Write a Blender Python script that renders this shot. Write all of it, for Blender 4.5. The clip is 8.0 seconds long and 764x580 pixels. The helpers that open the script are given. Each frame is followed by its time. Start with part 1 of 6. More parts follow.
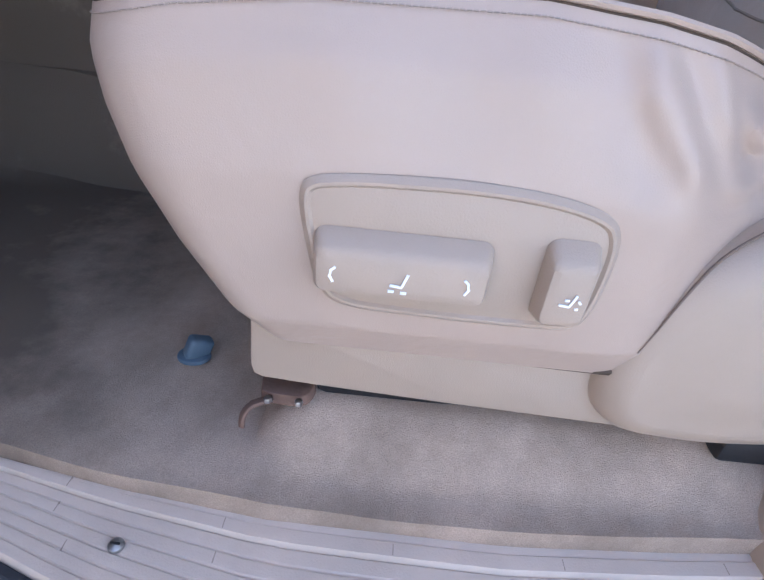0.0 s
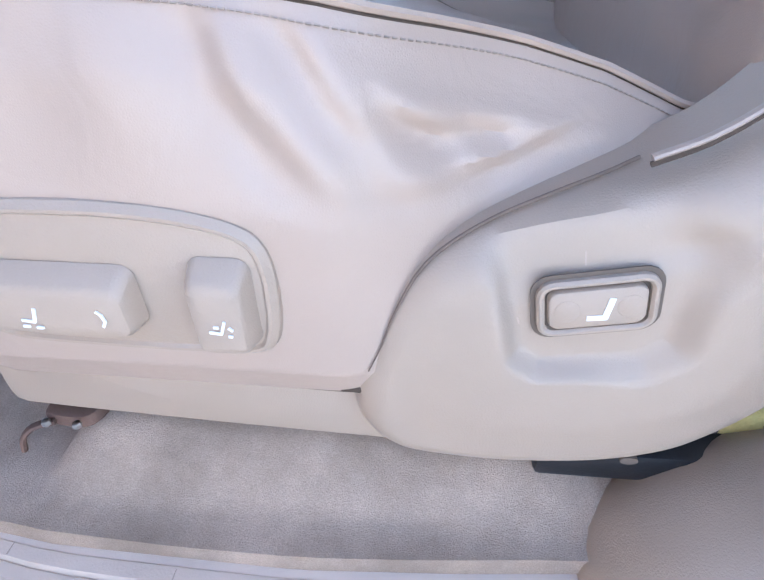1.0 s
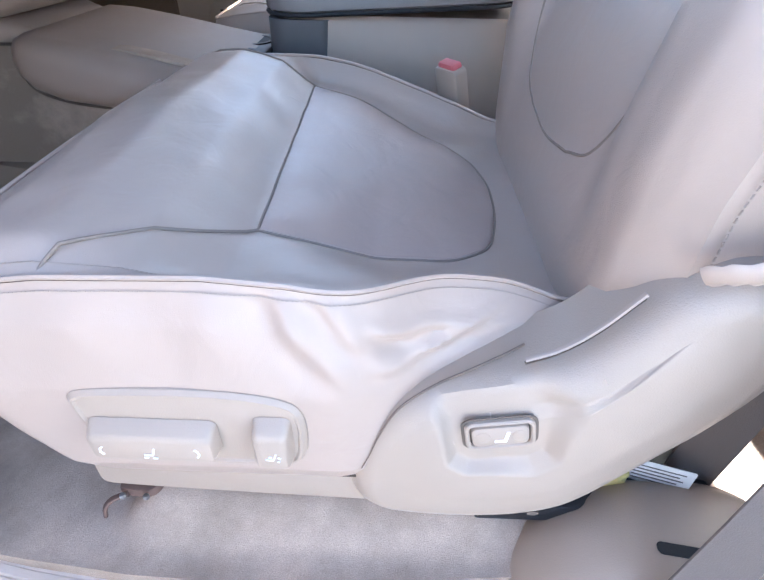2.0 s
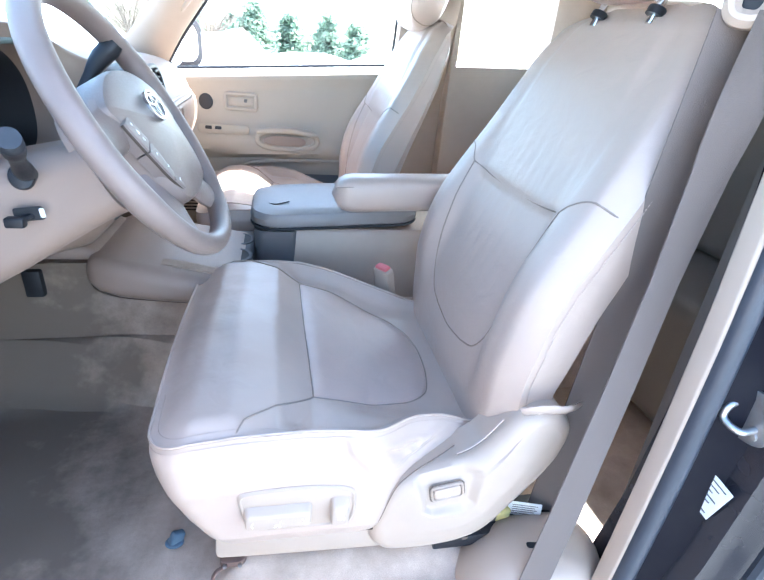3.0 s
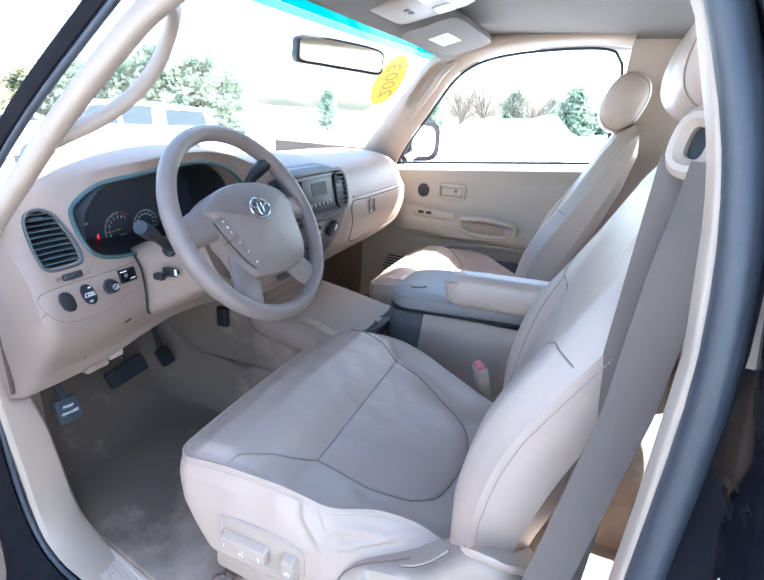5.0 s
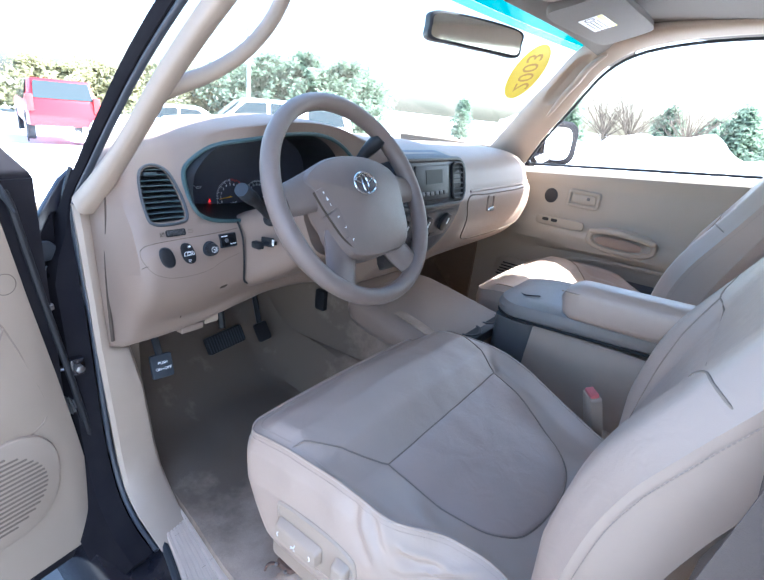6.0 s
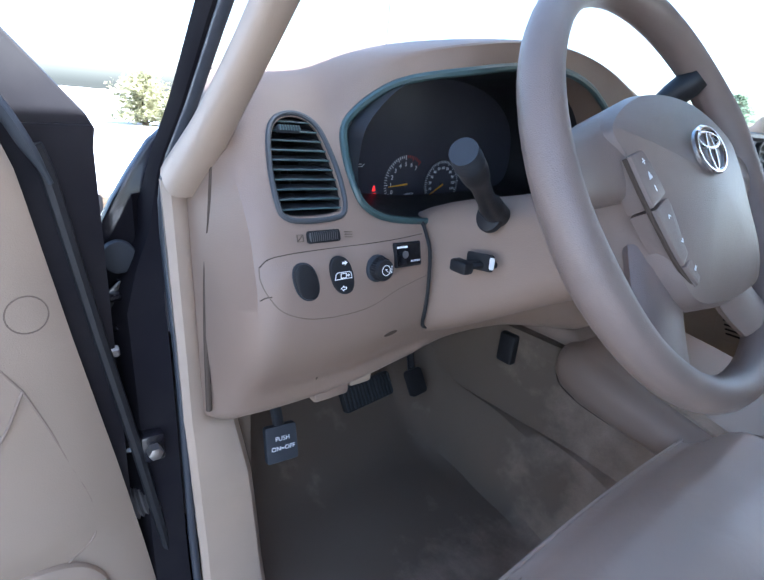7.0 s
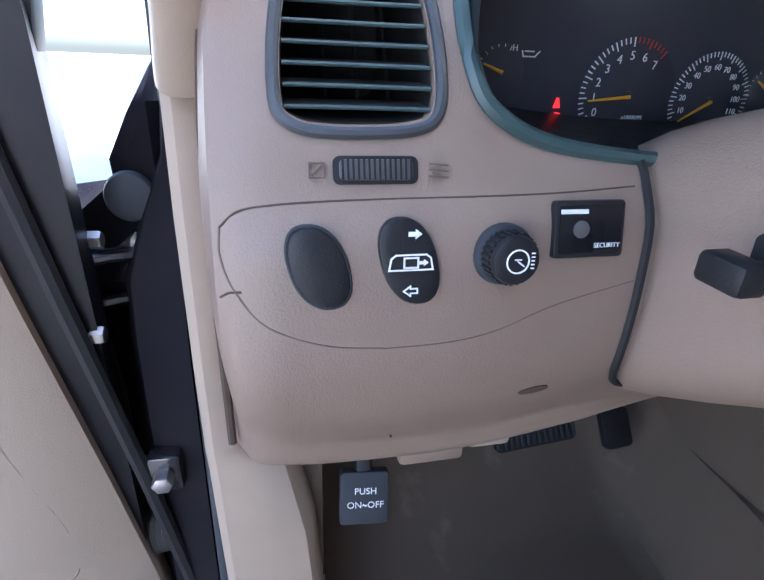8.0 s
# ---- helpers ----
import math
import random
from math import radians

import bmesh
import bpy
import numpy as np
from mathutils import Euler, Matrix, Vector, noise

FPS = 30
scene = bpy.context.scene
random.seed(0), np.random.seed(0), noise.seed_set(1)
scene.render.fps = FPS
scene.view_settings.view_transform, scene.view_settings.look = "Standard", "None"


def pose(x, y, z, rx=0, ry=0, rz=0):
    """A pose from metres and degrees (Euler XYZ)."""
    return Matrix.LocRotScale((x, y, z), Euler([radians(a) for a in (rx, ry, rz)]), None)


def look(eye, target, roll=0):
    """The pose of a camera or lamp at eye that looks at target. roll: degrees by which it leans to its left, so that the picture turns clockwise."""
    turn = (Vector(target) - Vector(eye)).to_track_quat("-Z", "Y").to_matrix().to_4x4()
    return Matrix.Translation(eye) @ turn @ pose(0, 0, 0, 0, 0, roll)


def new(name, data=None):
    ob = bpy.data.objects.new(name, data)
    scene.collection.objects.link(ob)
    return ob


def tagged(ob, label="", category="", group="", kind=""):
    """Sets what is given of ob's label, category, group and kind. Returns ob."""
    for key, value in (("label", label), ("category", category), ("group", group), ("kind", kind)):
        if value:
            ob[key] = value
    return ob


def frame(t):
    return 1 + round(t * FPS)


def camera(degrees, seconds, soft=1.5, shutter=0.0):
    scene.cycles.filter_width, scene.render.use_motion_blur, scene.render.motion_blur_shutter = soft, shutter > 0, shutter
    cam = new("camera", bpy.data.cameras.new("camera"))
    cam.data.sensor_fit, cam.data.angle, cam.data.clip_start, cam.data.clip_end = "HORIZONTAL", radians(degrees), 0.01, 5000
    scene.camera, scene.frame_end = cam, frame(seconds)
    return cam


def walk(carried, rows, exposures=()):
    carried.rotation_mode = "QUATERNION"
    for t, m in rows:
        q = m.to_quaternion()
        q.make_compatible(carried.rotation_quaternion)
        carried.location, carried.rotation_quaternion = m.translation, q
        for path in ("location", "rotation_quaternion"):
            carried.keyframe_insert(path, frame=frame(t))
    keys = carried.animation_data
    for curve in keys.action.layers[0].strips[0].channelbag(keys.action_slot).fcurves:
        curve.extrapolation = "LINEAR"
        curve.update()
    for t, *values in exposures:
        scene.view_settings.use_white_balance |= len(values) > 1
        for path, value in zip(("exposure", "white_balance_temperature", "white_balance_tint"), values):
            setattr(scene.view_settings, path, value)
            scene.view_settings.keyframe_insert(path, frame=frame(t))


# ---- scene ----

GIVEN EXERCISE: Without the pictures, please reproduce each line of the listing above exactly, from the first one through the line bearing "scene.render.fps = FPS".

WORKED SOLUTION:
Write a Blender Python script that renders this shot. Write all of it, for Blender 4.5. The clip is 8.0 seconds long and 764x580 pixels. The helpers that open the script are given. Each frame is followed by its time. Start with part 1 of 6. More parts follow.
0.0 s
1.0 s
2.0 s
3.0 s
5.0 s
6.0 s
7.0 s
8.0 s
# ---- helpers ----
import math
import random
from math import radians

import bmesh
import bpy
import numpy as np
from mathutils import Euler, Matrix, Vector, noise

FPS = 30
scene = bpy.context.scene
random.seed(0), np.random.seed(0), noise.seed_set(1)
scene.render.fps = FPS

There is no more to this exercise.